Stored dataset items:
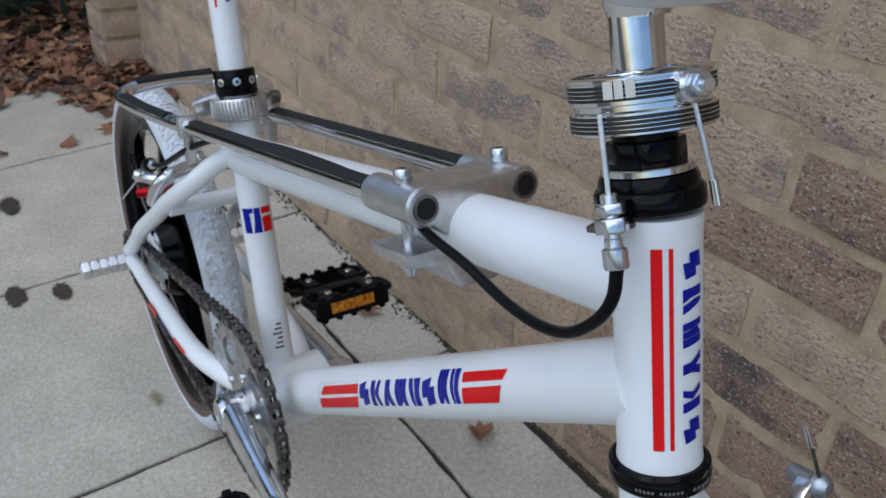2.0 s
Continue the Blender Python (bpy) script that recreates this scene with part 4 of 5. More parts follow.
# slotted end plate, square to the arm: x forward, y up the steering axis
pm = km @ Matrix(((0, 0, sx, 0), (0, 1, 0, 0), (1, 0, 0, 0), (0, 0, 0, 1)))
plate = rounded([(8.5, -48.5), (12.0, -49.5), (18, -51), (27.5, -54.5), (31, -59), (31.6, -77), (30.0, -85), (26.5, -88.5), (20, -90), (15.0, -87), (13.2, -79), (8.0, -67), (3.0, -58.5), (0.5, -53), (-2.5, -44), (-3.8, -36), (6.0, -36)], 1.5, 3)
slot = rounded([(17.0, -61.5), (22.5, -61.5), (24.0, -66), (24.5, -79), (22.0, -83.5), (19.0, -82.5), (17.5, -78), (15.6, -66)], 1.5, 3)
def rim(poly, c, n=72):
    """The outline met by n rays from the point c."""
    out = []
    for k in range(n):
        a = 2 * math.pi * k / n
        dx, dy = math.cos(a), math.sin(a)
        far = 0.0
        for (x0, y0), (x1, y1) in zip(poly, poly[1:] + poly[:1]):
            ex, ey = x1 - x0, y1 - y0
            det = dx * -ey + ex * dy
            if abs(det) > 1e-9:
                t = ((x0 - c[0]) * -ey + ex * (y0 - c[1])) / det
                s = (dx * (y0 - c[1]) - dy * (x0 - c[0])) / det
                if t > 0 and -1e-6 <= s <= 1 + 1e-6:
                    far = max(far, t)
        out.append((c[0] + dx * far, c[1] + dy * far))
    return out
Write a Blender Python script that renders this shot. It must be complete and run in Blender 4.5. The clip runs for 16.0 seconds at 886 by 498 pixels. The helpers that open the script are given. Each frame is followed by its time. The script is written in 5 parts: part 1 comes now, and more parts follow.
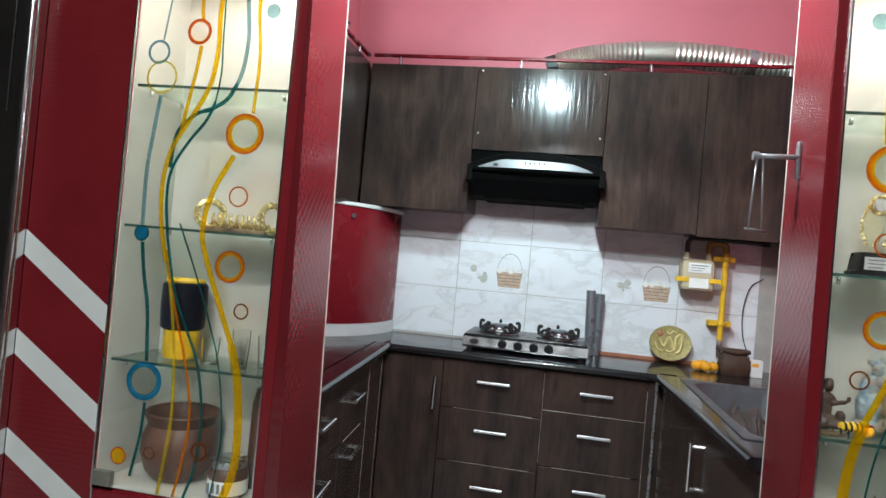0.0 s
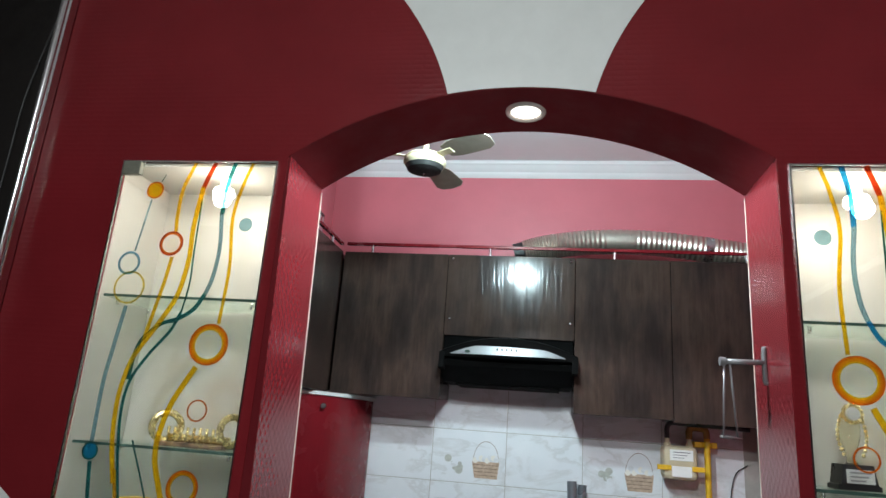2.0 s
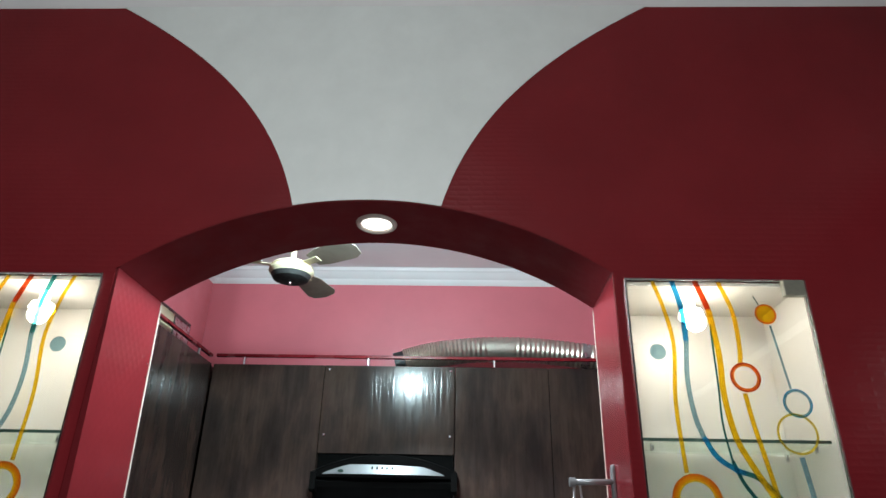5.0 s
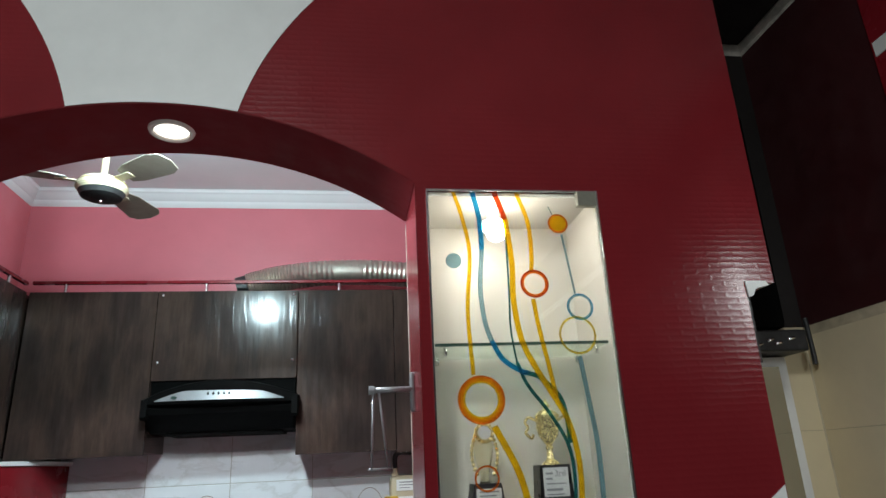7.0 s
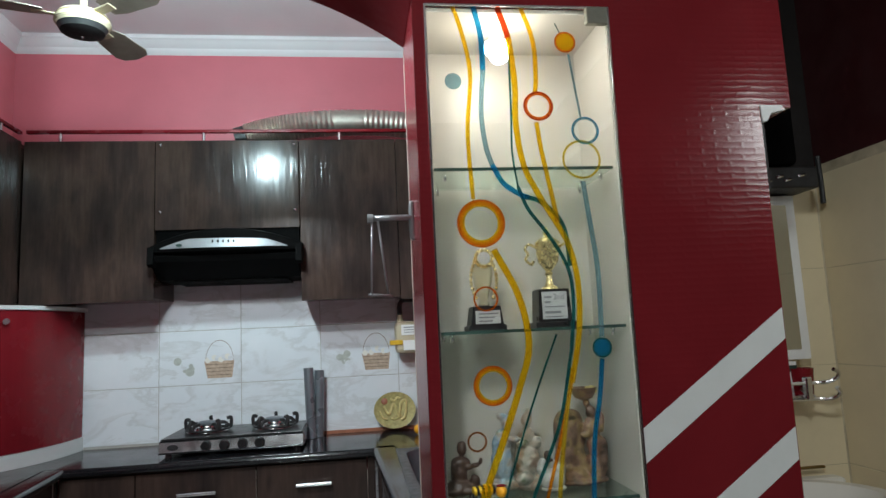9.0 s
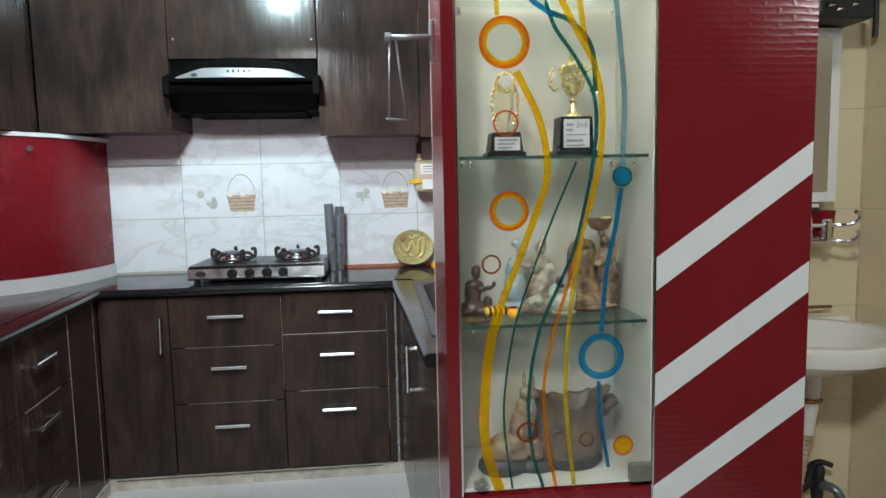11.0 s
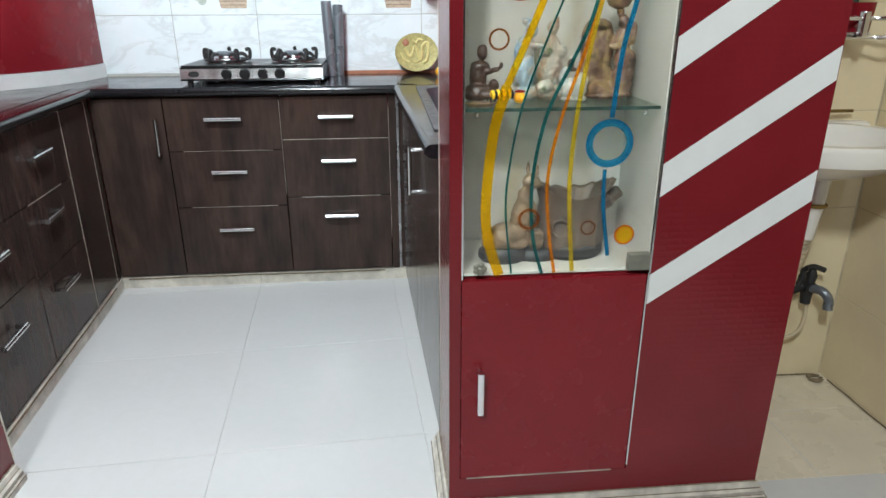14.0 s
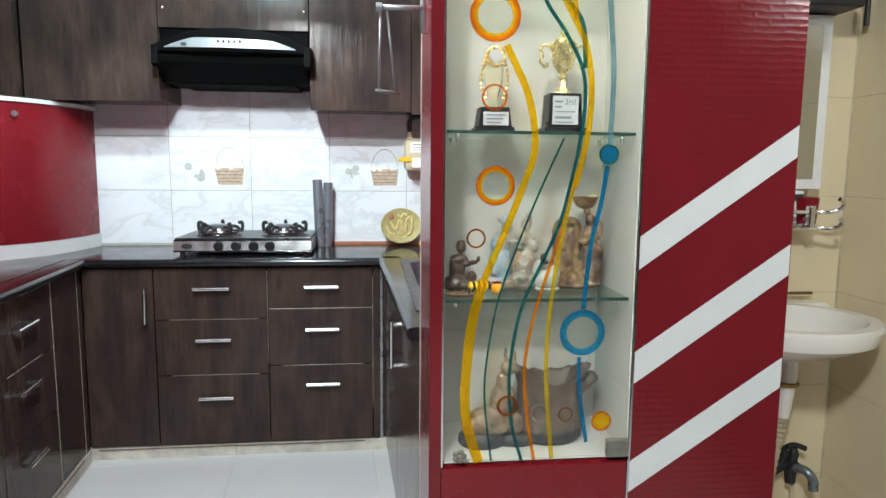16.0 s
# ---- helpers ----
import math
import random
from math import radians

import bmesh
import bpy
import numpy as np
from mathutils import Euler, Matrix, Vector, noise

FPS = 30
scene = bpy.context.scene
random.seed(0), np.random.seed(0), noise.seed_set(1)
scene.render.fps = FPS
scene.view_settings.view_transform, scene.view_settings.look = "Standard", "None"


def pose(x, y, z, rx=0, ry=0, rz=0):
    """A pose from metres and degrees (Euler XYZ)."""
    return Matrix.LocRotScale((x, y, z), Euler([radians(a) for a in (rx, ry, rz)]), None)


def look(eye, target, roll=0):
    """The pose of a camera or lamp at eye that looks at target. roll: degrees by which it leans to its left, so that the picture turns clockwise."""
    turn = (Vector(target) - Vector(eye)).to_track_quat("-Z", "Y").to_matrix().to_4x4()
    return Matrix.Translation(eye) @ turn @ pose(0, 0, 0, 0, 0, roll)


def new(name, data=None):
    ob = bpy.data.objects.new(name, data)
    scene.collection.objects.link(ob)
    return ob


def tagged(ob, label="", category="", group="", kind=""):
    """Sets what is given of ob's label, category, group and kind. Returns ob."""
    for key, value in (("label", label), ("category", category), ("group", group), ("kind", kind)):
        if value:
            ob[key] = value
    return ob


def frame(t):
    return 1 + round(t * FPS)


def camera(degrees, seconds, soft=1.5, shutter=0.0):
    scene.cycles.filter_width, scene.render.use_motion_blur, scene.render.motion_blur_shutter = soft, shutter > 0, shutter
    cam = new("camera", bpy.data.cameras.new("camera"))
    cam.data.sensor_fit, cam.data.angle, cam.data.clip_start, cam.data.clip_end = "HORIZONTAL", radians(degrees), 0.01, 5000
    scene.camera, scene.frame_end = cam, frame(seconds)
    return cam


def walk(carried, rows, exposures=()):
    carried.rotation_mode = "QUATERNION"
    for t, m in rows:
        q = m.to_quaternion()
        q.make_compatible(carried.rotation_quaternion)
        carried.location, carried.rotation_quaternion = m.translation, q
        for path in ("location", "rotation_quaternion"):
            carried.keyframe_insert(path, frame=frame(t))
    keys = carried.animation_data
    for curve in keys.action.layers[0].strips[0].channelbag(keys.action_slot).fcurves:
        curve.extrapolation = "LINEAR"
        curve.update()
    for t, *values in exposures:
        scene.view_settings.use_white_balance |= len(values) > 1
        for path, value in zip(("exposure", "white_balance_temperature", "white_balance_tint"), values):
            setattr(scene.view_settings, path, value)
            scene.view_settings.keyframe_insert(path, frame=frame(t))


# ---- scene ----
cam = camera(68.8, 16.0)
PATH = [
    (0, (0.076, -1.492, 1.31), (-0.297, 0.473, 1.34), 5.1),
    (0.5, (0.06, -1.491, 1.346), (-0.311, 0.464, 1.554), 5.1),
    (1, (0.07, -1.493, 1.375), (-0.265, 0.455, 1.68), 4.6),
    (1.5, (0.077, -1.483, 1.401), (-0.264, 0.435, 1.854), 4.7),
    (2, (0.087, -1.49, 1.419), (-0.241, 0.41, 1.952), 4.2),
    (2.5, (0.091, -1.49, 1.424), (-0.213, 0.404, 1.992), 4.0),
    (3, (0.095, -1.487, 1.442), (-0.18, 0.39, 2.076), 4.1),
    (3.2, (0.103, -1.503, 1.442), (-0.169, 0.366, 2.1), 3.7),
    (5.3, (0.282, -1.418, 1.48), (0.271, 0.394, 2.326), 0.8),
    (5.5, (0.312, -1.413, 1.481), (0.34, 0.415, 2.292), 0.4),
    (6, (0.383, -1.4, 1.474), (0.57, 0.429, 2.261), -1.5),
    (6.5, (0.422, -1.411, 1.461), (0.673, 0.434, 2.191), -2.0),
    (7, (0.443, -1.382, 1.443), (0.735, 0.49, 2.083), -2.8),
    (7.5, (0.452, -1.379, 1.428), (0.755, 0.515, 1.994), -3.0),
    (8, (0.452, -1.353, 1.406), (0.713, 0.574, 1.873), -2.9),
    (8.5, (0.464, -1.339, 1.377), (0.739, 0.61, 1.728), -3.1),
    (9, (0.463, -1.317, 1.354), (0.731, 0.649, 1.61), -2.7),
    (9.2, (0.462, -1.312, 1.344), (0.706, 0.663, 1.547), -2.7),
    (11.3, (0.471, -1.3, 1.283), (0.657, 0.674, 1.021), -1.0),
    (11.5, (0.472, -1.305, 1.269), (0.661, 0.662, 0.962), -0.7),
    (12, (0.474, -1.291, 1.252), (0.66, 0.651, 0.813), -0.6),
    (12.5, (0.472, -1.289, 1.236), (0.632, 0.635, 0.714), -1.0),
    (13, (0.473, -1.278, 1.218), (0.651, 0.597, 0.545), -0.6),
    (13.5, (0.48, -1.272, 1.193), (0.639, 0.568, 0.426), -0.6),
    (14, (0.474, -1.272, 1.196), (0.637, 0.593, 0.491), -0.2),
    (14.5, (0.474, -1.284, 1.211), (0.672, 0.613, 0.611), 0.2),
    (14.8, (0.479, -1.29, 1.226), (0.672, 0.632, 0.705), 0.3),
    (15, (0.475, -1.294, 1.242), (0.689, 0.64, 0.779), 0.2),
    (15.5, (0.477, -1.298, 1.256), (0.714, 0.658, 0.914), 0.1),
    (16, (0.478, -1.306, 1.278), (0.7, 0.666, 1.029), 0.5),
]
EXPOSURES = [(0.0, 0.36), (0.6, 0.1), (1.5, 0.0), (3.0, -0.14), (6.0, -0.12), (8.0, -0.25), (9.0, -0.25), (11.5, 0.58), (12.5, 0.78), (13.5, 0.88), (16.0, 0.91)]
walk(cam, [(t, look(eye, target, roll)) for t, eye, target, roll in PATH], EXPOSURES)

# ---- light ----
world = bpy.data.worlds.new("night")
scene.world = world
world.use_nodes = True
world.node_tree.nodes["Background"].inputs[0].default_value = (0.5, 0.55, 0.6, 1)
world.node_tree.nodes["Background"].inputs[1].default_value = 0.02


def lamp(name, kind, at, power, colour, size=0.05, target=None, size_y=None, spot=None, blend=0.15):
    data = bpy.data.lights.new(name, kind)
    data.energy, data.color = power, colour
    if kind == "AREA":
        data.size = size
        if size_y:
            data.shape, data.size_y = "RECTANGLE", size_y
    else:
        data.shadow_soft_size = size
    if spot:
        data.spot_size, data.spot_blend = radians(spot), blend
    ob = new(name, data)
    ob.matrix_world = look(at, target) if target else pose(*at)
    return ob


COOL, SOFT, WARM = (0.7, 0.95, 1.0), (0.93, 1.0, 1.0), (1.0, 0.93, 0.84)
lamp("kitchen_bulb_light", "SPOT", (-0.1, 0.36, 2.5), 92, COOL, 0.05, (-0.1, 1.36, 2.79), spot=152, blend=0.7)
lamp("hall_tube_light", "AREA", (1.87, -0.69, 1.95), 2.4, SOFT, 0.05, (1.0, -0.2, 1.3), 0.3)
lamp("hall_panel_light", "AREA", (-0.2, -2.4, 2.85), 43, SOFT, 0.25, (-0.08, -0.6, 0.0), 0.25)
lamp("arch_downlight_light", "SPOT", (0.01, 0.125, 2.235), 68, (0.86, 0.945, 1.0), 0.03, (0.01, 0.125, 0), spot=156)
for side in (1, -1):
    lamp("cabinet_spot_light", "POINT", (side * 0.8, 0.06, 1.978), 2.5, WARM, 0.025)

# ---- materials ----


def material(name, colour, rough=0.5, metal=0.0, **more):
    m = bpy.data.materials.new(name)
    m.use_nodes = True
    b = m.node_tree.nodes["Principled BSDF"]
    b.inputs["Base Color"].default_value = (*colour, 1)
    b.inputs["Roughness"].default_value = rough
    b.inputs["Metallic"].default_value = metal
    for key, value in more.items():
        b.inputs[key.replace("_", " ")].default_value = value
    return m


def node(m, kind, **values):
    n = m.node_tree.nodes.new(kind)
    for key, value in values.items():
        n.inputs[key.replace("_", " ")].default_value = value
    return n


def coords(m, scale=(1, 1, 1), turn=(0, 0, 0)):
    geo = m.node_tree.nodes.new("ShaderNodeNewGeometry")
    mp = m.node_tree.nodes.new("ShaderNodeMapping")
    mp.inputs["Scale"].default_value = scale
    mp.inputs["Rotation"].default_value = [radians(a) for a in turn]
    m.node_tree.links.new(geo.outputs["Position"], mp.inputs["Vector"])
    return mp.outputs[0]


def noise_of(m, vector, scale, detail=4, rough=0.6):
    n = node(m, "ShaderNodeTexNoise", Scale=scale, Detail=detail, Roughness=rough)
    m.node_tree.links.new(vector, n.inputs["Vector"])
    return n.outputs["Fac"]


def ramp(m, fac, stops):
    r = m.node_tree.nodes.new("ShaderNodeValToRGB")
    e = r.color_ramp.elements
    while len(e) < len(stops):
        e.new(0.5)
    for el, (p, c) in zip(e, stops):
        el.position, el.color = p, (*c, 1)
    m.node_tree.links.new(fac, r.inputs[0])
    return r.outputs[0]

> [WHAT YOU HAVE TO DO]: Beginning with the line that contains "scene = bpy.context.scene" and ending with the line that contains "keys = carried.animation_data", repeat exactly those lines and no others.

> [RESULT]:
scene = bpy.context.scene
random.seed(0), np.random.seed(0), noise.seed_set(1)
scene.render.fps = FPS
scene.view_settings.view_transform, scene.view_settings.look = "Standard", "None"


def pose(x, y, z, rx=0, ry=0, rz=0):
    """A pose from metres and degrees (Euler XYZ)."""
    return Matrix.LocRotScale((x, y, z), Euler([radians(a) for a in (rx, ry, rz)]), None)


def look(eye, target, roll=0):
    """The pose of a camera or lamp at eye that looks at target. roll: degrees by which it leans to its left, so that the picture turns clockwise."""
    turn = (Vector(target) - Vector(eye)).to_track_quat("-Z", "Y").to_matrix().to_4x4()
    return Matrix.Translation(eye) @ turn @ pose(0, 0, 0, 0, 0, roll)


def new(name, data=None):
    ob = bpy.data.objects.new(name, data)
    scene.collection.objects.link(ob)
    return ob


def tagged(ob, label="", category="", group="", kind=""):
    """Sets what is given of ob's label, category, group and kind. Returns ob."""
    for key, value in (("label", label), ("category", category), ("group", group), ("kind", kind)):
        if value:
            ob[key] = value
    return ob


def frame(t):
    return 1 + round(t * FPS)


def camera(degrees, seconds, soft=1.5, shutter=0.0):
    scene.cycles.filter_width, scene.render.use_motion_blur, scene.render.motion_blur_shutter = soft, shutter > 0, shutter
    cam = new("camera", bpy.data.cameras.new("camera"))
    cam.data.sensor_fit, cam.data.angle, cam.data.clip_start, cam.data.clip_end = "HORIZONTAL", radians(degrees), 0.01, 5000
    scene.camera, scene.frame_end = cam, frame(seconds)
    return cam


def walk(carried, rows, exposures=()):
    carried.rotation_mode = "QUATERNION"
    for t, m in rows:
        q = m.to_quaternion()
        q.make_compatible(carried.rotation_quaternion)
        carried.location, carried.rotation_quaternion = m.translation, q
        for path in ("location", "rotation_quaternion"):
            carried.keyframe_insert(path, frame=frame(t))
    keys = carried.animation_data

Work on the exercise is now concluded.